The purpose of arc welding, like most other forms of welding, is to adhere two or more pieces of metal to each other at a specified location. This is achieved with arc welding by maintaining an electrical arc between the material to be welded and the welding material. A transformer is utilized to generate the current that is required to create and maintain such electrical arcs. Because the quality of the weld depends upon the heat that is created by the arc, most arc welding systems allow the operator to adjust the welding temperature by adjusting the transformer's output current. Because the level of a transformer's output current is proportional to the amount of magnetic flux passing through the output winding, one can vary the output current by altering the amount of flux that passes through this winding. Adjustable core shunts are commonly used to vary the magnetic path linking the primary winding to the output winding of the transformer, thereby altering the amount of magnetic flux that passes through the output winding. In turn, this allows one to vary and control the magnitude of the welding arc's current.

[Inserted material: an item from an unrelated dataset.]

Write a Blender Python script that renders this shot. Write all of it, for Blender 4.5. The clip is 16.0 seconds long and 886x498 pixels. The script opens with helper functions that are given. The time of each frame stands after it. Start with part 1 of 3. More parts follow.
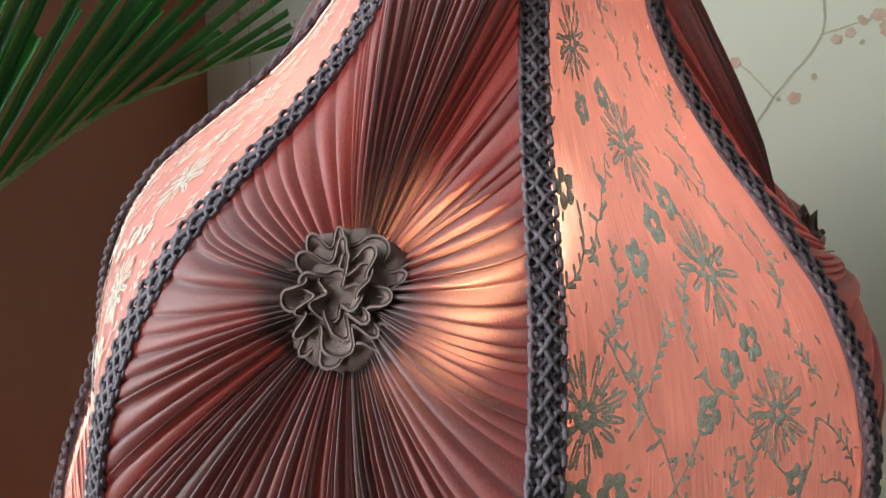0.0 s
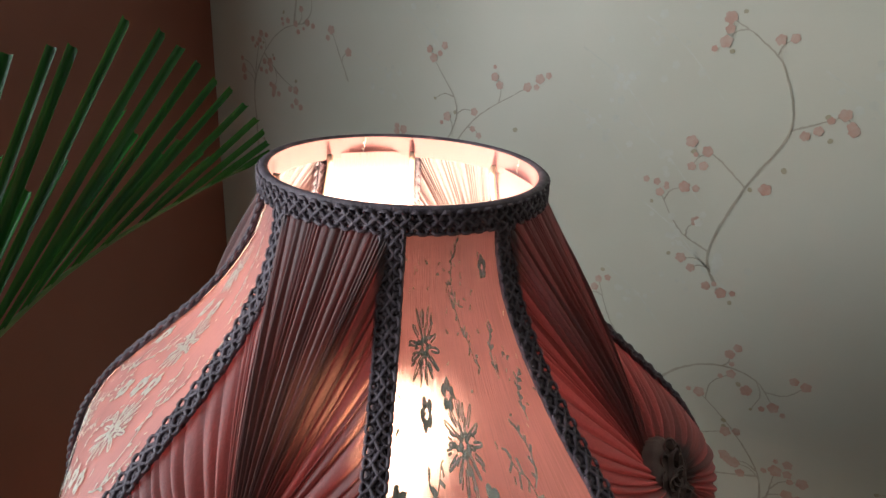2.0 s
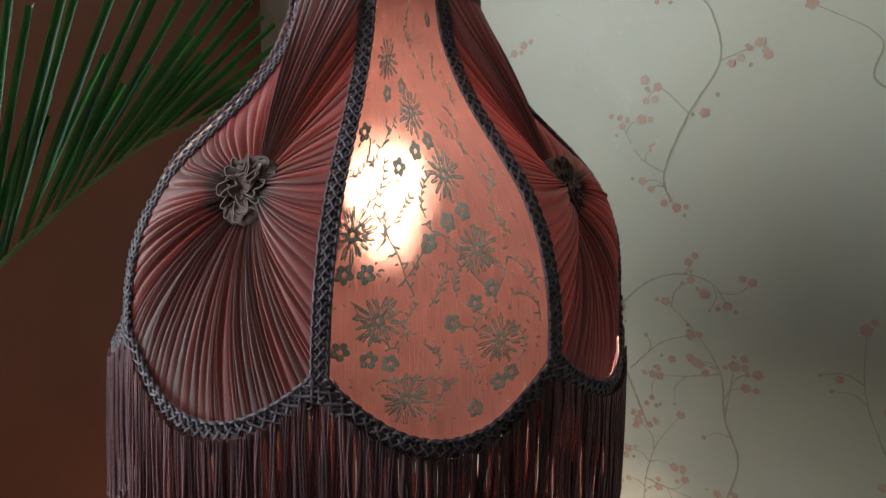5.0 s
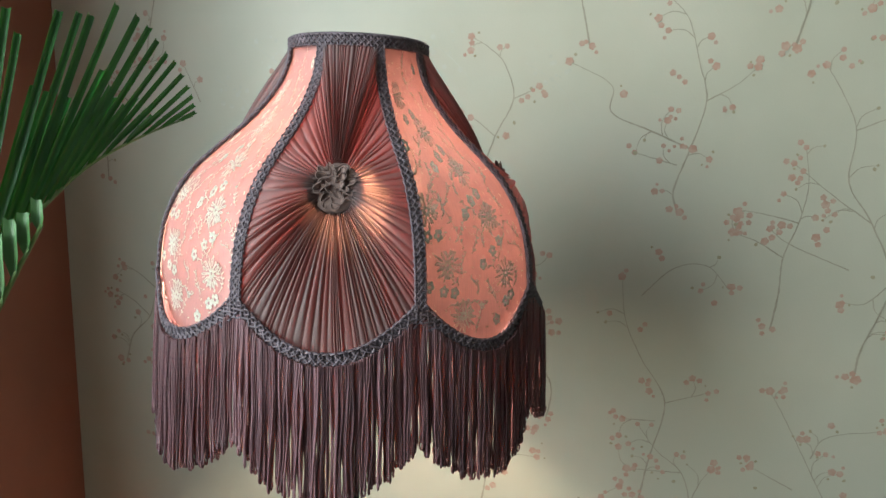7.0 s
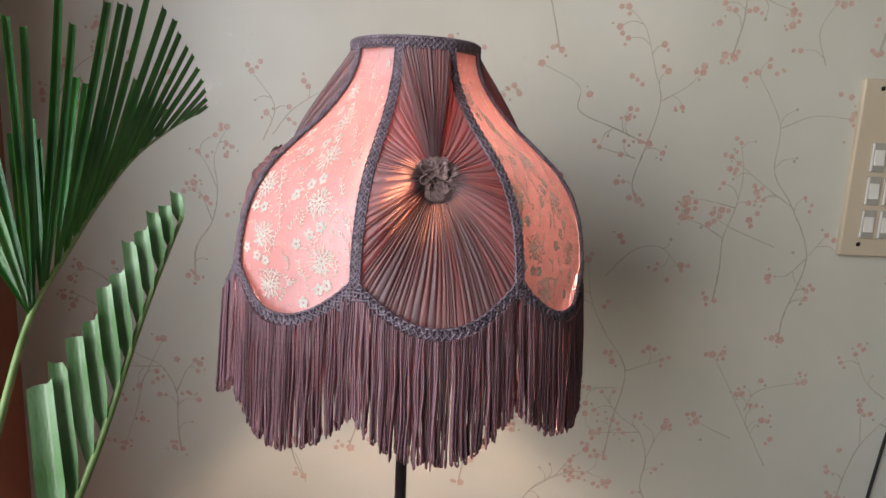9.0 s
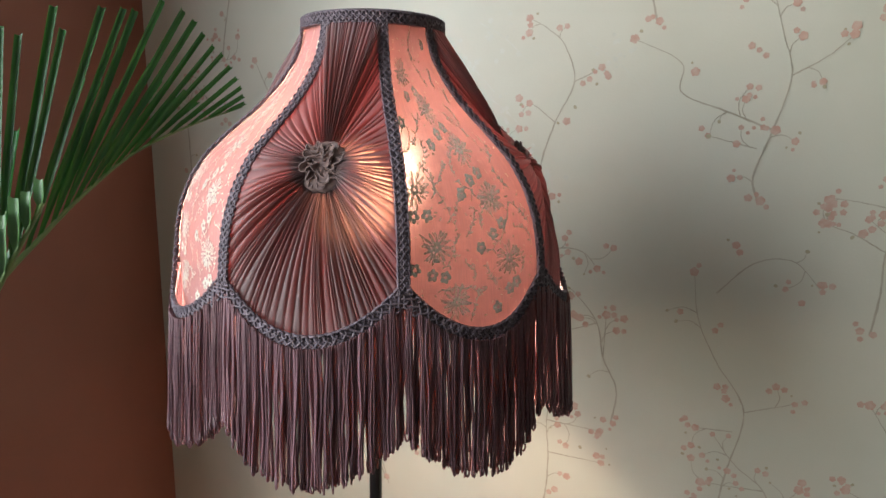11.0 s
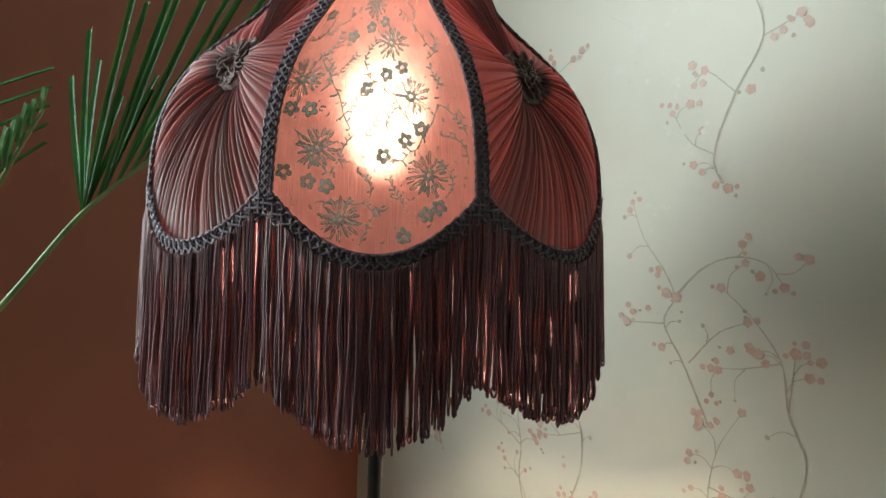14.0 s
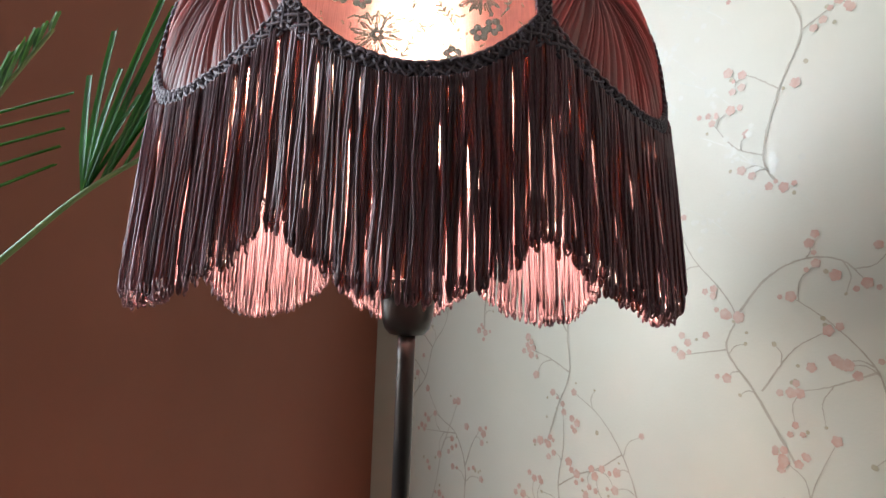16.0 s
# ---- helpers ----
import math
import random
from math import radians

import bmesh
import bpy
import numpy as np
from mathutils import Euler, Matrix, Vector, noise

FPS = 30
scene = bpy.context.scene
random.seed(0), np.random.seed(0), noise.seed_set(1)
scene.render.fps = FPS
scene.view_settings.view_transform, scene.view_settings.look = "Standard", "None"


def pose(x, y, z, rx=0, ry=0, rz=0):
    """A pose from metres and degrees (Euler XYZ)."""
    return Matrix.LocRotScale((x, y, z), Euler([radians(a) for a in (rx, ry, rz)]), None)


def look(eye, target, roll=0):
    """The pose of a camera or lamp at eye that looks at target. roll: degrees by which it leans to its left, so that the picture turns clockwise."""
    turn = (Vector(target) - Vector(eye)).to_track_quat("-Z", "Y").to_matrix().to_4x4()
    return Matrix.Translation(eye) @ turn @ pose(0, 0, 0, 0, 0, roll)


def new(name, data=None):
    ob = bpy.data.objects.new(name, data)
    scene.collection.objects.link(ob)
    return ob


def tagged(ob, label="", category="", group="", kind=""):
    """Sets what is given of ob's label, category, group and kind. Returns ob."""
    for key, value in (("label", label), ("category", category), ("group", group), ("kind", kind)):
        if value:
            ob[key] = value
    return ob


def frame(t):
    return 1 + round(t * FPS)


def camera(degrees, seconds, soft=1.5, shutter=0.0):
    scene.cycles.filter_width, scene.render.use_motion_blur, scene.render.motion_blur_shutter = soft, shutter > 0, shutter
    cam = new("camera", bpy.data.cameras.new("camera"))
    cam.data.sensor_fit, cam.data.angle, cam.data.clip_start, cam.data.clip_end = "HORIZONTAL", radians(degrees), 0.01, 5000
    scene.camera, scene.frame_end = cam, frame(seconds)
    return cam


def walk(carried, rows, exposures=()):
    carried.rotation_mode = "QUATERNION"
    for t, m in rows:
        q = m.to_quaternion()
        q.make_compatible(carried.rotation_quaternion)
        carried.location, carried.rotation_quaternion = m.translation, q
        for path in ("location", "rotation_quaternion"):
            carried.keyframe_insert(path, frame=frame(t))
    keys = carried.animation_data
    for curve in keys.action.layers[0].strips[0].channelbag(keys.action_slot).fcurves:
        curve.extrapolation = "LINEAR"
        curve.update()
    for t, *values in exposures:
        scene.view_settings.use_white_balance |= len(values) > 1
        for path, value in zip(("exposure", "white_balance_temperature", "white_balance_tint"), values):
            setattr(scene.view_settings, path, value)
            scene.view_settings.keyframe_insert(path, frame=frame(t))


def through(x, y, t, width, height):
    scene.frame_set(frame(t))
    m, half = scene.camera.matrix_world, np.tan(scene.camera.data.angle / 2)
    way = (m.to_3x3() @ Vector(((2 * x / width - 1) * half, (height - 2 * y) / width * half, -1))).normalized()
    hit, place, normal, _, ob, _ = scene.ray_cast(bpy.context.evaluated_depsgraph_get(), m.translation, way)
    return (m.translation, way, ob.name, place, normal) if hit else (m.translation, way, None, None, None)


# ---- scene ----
cam = camera(69.3, 16.0)
PATH = [
    (0, (0.152, -0.306, 1.336), (-0.783, 1.341, 0.694), 5.3),
    (0.5, (0.155, -0.301, 1.366), (-0.787, 1.328, 0.690), 5.3),
    (1, (0.159, -0.287, 1.404), (-0.789, 1.335, 0.719), 5.3),
    (1.5, (0.170, -0.270, 1.442), (-0.786, 1.326, 0.703), 4.0),
    (2, (0.199, -0.261, 1.478), (-0.825, 1.292, 0.741), 3.7),
    (2.5, (0.266, -0.271, 1.478), (-0.957, 1.152, 0.784), 3.4),
    (3, (0.347, -0.264, 1.453), (-0.974, 1.076, 0.773), 5.3),
    (3.5, (0.392, -0.282, 1.411), (-1.020, 0.996, 0.801), 3.7),
    (4, (0.407, -0.302, 1.370), (-1.021, 0.988, 0.825), 3.6),
    (4.5, (0.402, -0.338, 1.333), (-0.944, 1.055, 0.833), 4.0),
    (4.7, (0.389, -0.360, 1.324), (-0.888, 1.095, 0.823), 3.2),
    (6.8, (0.267, -0.662, 1.316), (-0.202, 1.248, 0.949), 3.4),
    (7, (0.234, -0.688, 1.304), (-0.141, 1.243, 0.943), 2.2),
    (7.5, (0.149, -0.725, 1.295), (-0.076, 1.224, 0.906), 3.7),
    (8, (0.099, -0.747, 1.293), (0.040, 1.223, 0.953), 4.4),
    (8.5, (0.054, -0.757, 1.296), (0.101, 1.212, 0.949), 3.4),
    (9, (0.039, -0.773, 1.298), (0.046, 1.193, 0.935), 2.6),
    (9.5, (0.096, -0.757, 1.291), (-0.093, 1.204, 0.946), 2.8),
    (10, (0.194, -0.718, 1.287), (-0.181, 1.209, 0.903), 2.3),
    (10.2, (0.225, -0.695, 1.287), (-0.209, 1.219, 0.903), 2.4),
    (12.3, (0.498, -0.537, 1.283), (-0.797, 0.939, 0.905), 1.8),
    (12.5, (0.527, -0.515, 1.299), (-0.835, 0.896, 0.906), 2.6),
    (13, (0.557, -0.472, 1.311), (-0.836, 0.905, 0.905), 0.2),
    (13.5, (0.580, -0.411, 1.273), (-0.936, 0.838, 0.898), 1.9),
    (14, (0.527, -0.354, 1.172), (-1.007, 0.910, 0.945), 2.1),
    (14.5, (0.474, -0.312, 1.082), (-1.093, 0.930, 1.156), 1.8),
    (15, (0.451, -0.306, 0.965), (-1.096, 0.917, 1.301), 3.5),
    (15.5, (0.455, -0.320, 0.932), (-1.068, 0.895, 1.384), 2.8),
    (16, (0.446, -0.315, 0.970), (-1.111, 0.911, 1.241), 1.8),
]
walk(cam, [(t, look(eye, target, roll)) for t, eye, target, roll in PATH], [
    (0, 0.4, 6000, -3), (1, 0.05, 6000, 1), (2, -0.3, 6000, 4), (3.5, -0.3, 6000, 2), (4.5, -0.3, 6000, 0), (7, 0.45, 6000, -6), (8.5, 0.3, 6200, 12),
    (9.5, 0.3, 6200, 14), (10, 0.35, 6200, 12), (12.5, 0.5, 6000, -2), (14, 0.45, 6000, -4), (15.5, 0.85, 5900, 4), (16, 0.9, 5900, 7)])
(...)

An effective means for controlling the position of the adjustable core shunt is to utilize a screw and nut configuration to mount the core shunt so that it may be moved among a variety of positions relative to the transformer core windings, see, e.g., Re. U.S. Pat. No. 16,012. This configuration is simple, inexpensive, and compact. However, a critical drawback of such a configuration is that the adjustment screw tends to drift because of the inherent vibration and magnetic forces to which the core shunt is subjected during normal operation. This drifting causes the shunt's position to change, which causes the welding arc current to vary. This is a significant problem, because a stable welding arc is essential for effective electrical arc welding.
One industry solution to this problem has been to utilize an adjustment screw with relatively fine threads. This approach solves the wandering problem; however, it is not desirable, because numerous turns of the adjustment screw mechanism are required to effectively adjust the position of the core shunt.
Another remedy to this problem has been to add friction enhancing components to a coarsely threaded screw configuration. This effectively reduces the drift problem, and a relatively small number of turns are required to adjust the shunt. However, with this approach, a user must apply a substantially higher amount of rotational force to adjust the core's position.
Yet another approach in solving the drift problem has been to employ vibration-damping means to reduce some of the associated forces applied to the screw mechanism. This solution is not completely effective in reducing the vibration and magnetic forces. Therefore, it does not satisfactorily reduce the drift of the adjustment screw mechanism during operation. In addition, the user is required to apply increased force when adjusting the screw mechanism to compensate for the increased resistance due to the friction-increasing, damping components. Accordingly, what is needed in the art is a mechanism for adjusting the position of a magnetic core shunt that requires minimal effort or applied force in adjusting the shunt's position, yet is capable of adequately maintaining the shunt's position when it is exposed to vibration and magnetic forces.